Reputation:
Does anyone know why this code doesn't do the job? It works perfectly when I want to scrape smaller files with data from a certain date e.g only from 2017 but not with this one. Is this file too big or something? There's no error or anything like that. Every time I run this script but with mentioned smaller file It takes about 30 seconds to download everything and save into a database so there are no mistakes in code I think. After running the script I'm just getting "Process finished with exit code 0" and nothing more.
from bs4 import BeautifulSoup
import urllib.request
from app import db
from models import CveData
from sqlalchemy.exc import IntegrityError
url = "https://cve.mitre.org/data/downloads/allitems.xml"

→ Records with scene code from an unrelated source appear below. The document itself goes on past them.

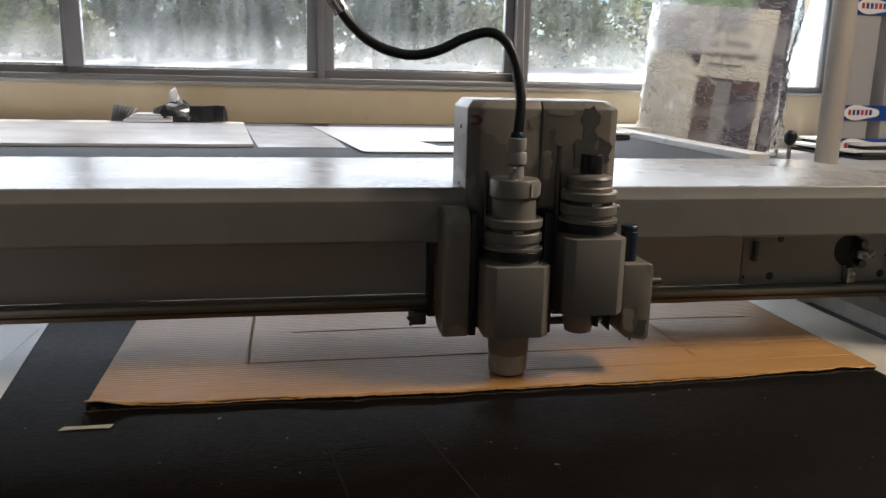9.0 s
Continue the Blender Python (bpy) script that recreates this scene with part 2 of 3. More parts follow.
def part(name, bm, mat, parent=None, label="", smooth=True):
    """Links a bmesh, given in the world's place, as one mesh under a thing or a part."""
    ob = new(name, mesh_of(bm, name, mat, smooth))
    if parent:
        bpy.context.view_layer.update()
        ob.parent = parent
        ob.matrix_parent_inverse = parent.matrix_world.inverted()
    return tagged(ob, label)


def solid(name, bm, mat, label, category, group="", kind="", smooth=True):
    return tagged(part(name, bm, mat, None, "", smooth), label, category, group, kind)


def box(x0, x1, y0, y1, z0, z1, bevel=0.0, segs=2, bm=None):
    bm2 = bmesh.new()
    bmesh.ops.create_cube(bm2, size=1)
    for v in bm2.verts:
        v.co = ((x0 + x1) / 2 + v.co.x * (x1 - x0), (y0 + y1) / 2 + v.co.y * (y1 - y0), (z0 + z1) / 2 + v.co.z * (z1 - z0))
    if bevel:
        bmesh.ops.bevel(bm2, geom=list(bm2.edges), offset=bevel, segments=segs, profile=0.5, affect="EDGES")
    return merged(bm, bm2)


def merged(bm, bm2):
    if bm is None:
        return bm2
    me = bpy.data.meshes.new("join")
    bm2.to_mesh(me)
    bm2.free()
    bm.from_mesh(me)
    bpy.data.meshes.remove(me)
    return bm


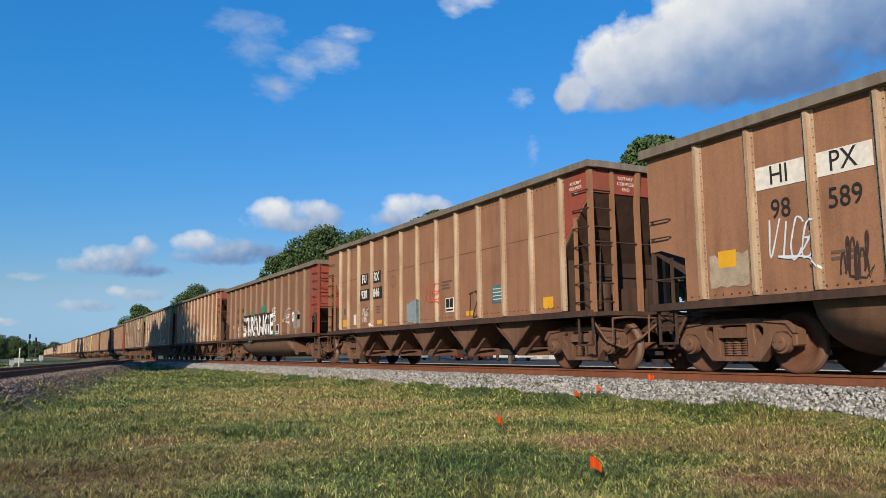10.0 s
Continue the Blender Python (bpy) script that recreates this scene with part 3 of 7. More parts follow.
def cloud_pose(az, el):
    at = heaven(az, el)
    z = (EYE - at).normalized()
    x = Vector((0, 0, 1)).cross(z).normalized()
    m = Matrix((x, z.cross(x), z)).transposed().to_4x4()
    m.translation = at
    return m


CLOUDS = []
WHITE, WISP = "bright white cumulus cloud in a blue sky", "thin wispy white cloud in a blue sky"
cloud(50.03, 20.25, (3.6, 1.8), [(-12.41, -1.76, 1.63, 1.42), (-9.93, -0.07, 2.49, 2.33), (-7.09, 0.31, 3.17, 2.97), (-3.6, 0.75, 4.27, 4.08), (1.12, 0.93, 5.64, 4.32), (6.19, 1.18, 5.76, 3.96), (11.5, 1.3, 6.48, 3.75), (-0.17, -2.61, 6.53, 1.92), (-6.94, -2.28, 5.19, 1.52)], "huge white cloud with a blue-grey underside", 0.36, 0.34, 0.84, 0.13, 0.97, 0.036, -0.09)
cloud(13.26, 22.56, (0.6, 1.4), [(0.0, 0.26, 2.93, 1.09), (0.6, -1.4, 2.17, 1.38)], WISP, 0.5, 1.2, 0.80, 0.05, 0.36)
cloud(18.08, 20.63, (0.6, 1.4), [(-2.35, -1.99, 1.8, 1.12), (-0.79, -0.43, 1.6, 1.4), (1.38, 0.65, 2.21, 1.61), (2.75, 1.89, 1.8, 0.72)], WISP, 0.4, 1.3, 0.82, 0.05, 0.62)
cloud(30.04, 25.11, (1.5, 1.6), [(0.0, 0.11, 2.39, 1.19), (-1.22, -0.81, 1.0, 0.8)], WISP, 0.4, 0.9, 0.9, 0.05, 0.8)
cloud(33.98, 18.03, (1.2, 1.3), [(0.0, 0.0, 0.98, 0.9)], WISP, 0.8, 1.1, 0.9, 0.1, 0.45)
cloud(34.73, 14.74, (1.1, 0.3), [(0, -0.2, 0.5, 1.24)], WISP, 1.2, 0.9, 0.9, 0.1, 0.22)
cloud(17.15, 9.52, (0.5, 0.45), [(-1.41, 0.59, 1.96, 1.14), (1.61, 0.56, 2.14, 1.03), (0.0, -0.33, 3.69, 0.74)], WHITE, 0.6, 0.55, 0.84, 0.30, 0.92, 0.06, 0.04)
cloud(25.91, 9.98, (0.25, 0.7), [(-0.41, 0.55, 2.0, 1.04), (1.47, 0.53, 1.67, 0.83), (-0.84, -0.41, 2.71, 0.83)], WHITE, 0.6, 0.55, 0.84, 0.30, 0.92, 0.06, 0.04)
cloud(4.25, 6.21, (0.15, 0.1), [(-1.1, -0.25, 1.7, 0.65), (0.0, 0.35, 1.4, 0.95), (1.1, 0.1, 2.0, 0.95), (2.55, 1.2, 1.0, 0.8), (1.7, 0.6, 1.6, 0.85), (2.4, -0.45, 2.1, 0.5)], WHITE, 0.9, 0.75, 0.80, 0.34, 0.85, 0.10, 0.02)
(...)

r = urllib.request.urlopen(url)
xml = BeautifulSoup(r, 'xml')
vuln = xml.findAll('Vulnerability')
for element in vuln:
note = element.findAll('Notes')
title = element.find('CVE').text
for element in note:
desc = element.find(Type="Description").text
test_date = element.find(Title="Published")
if test_date is None:
pass
else:
date = test_date.text
data = CveData(title,date,desc)
try:
db.session.add(data)
db.session.commit()
print("adding... " + title)
# don't stop the stream, ignore the duplicates
except IntegrityError:
db.session.rollback()
Upvotes: 0
Views: 156
Reputation: 2093
I downloaded the file that you said didn't work, and the one you said did and ran these two greps with different results:
grep -c "</Vulnerability>" allitems-cvrf-year-2019.xml
21386
grep -c "</Vulnerability>" allitems.xml
0
The program is not stopping on opening the file, it is running to completion. You aren't getting any output because there are no Vulnerability
tags in the xml file. (Now my grep is not technically accurate, as I believe there could be spaces in the Vulnerability closing tag, but I doubt that is the case here.)
Upvotes: 1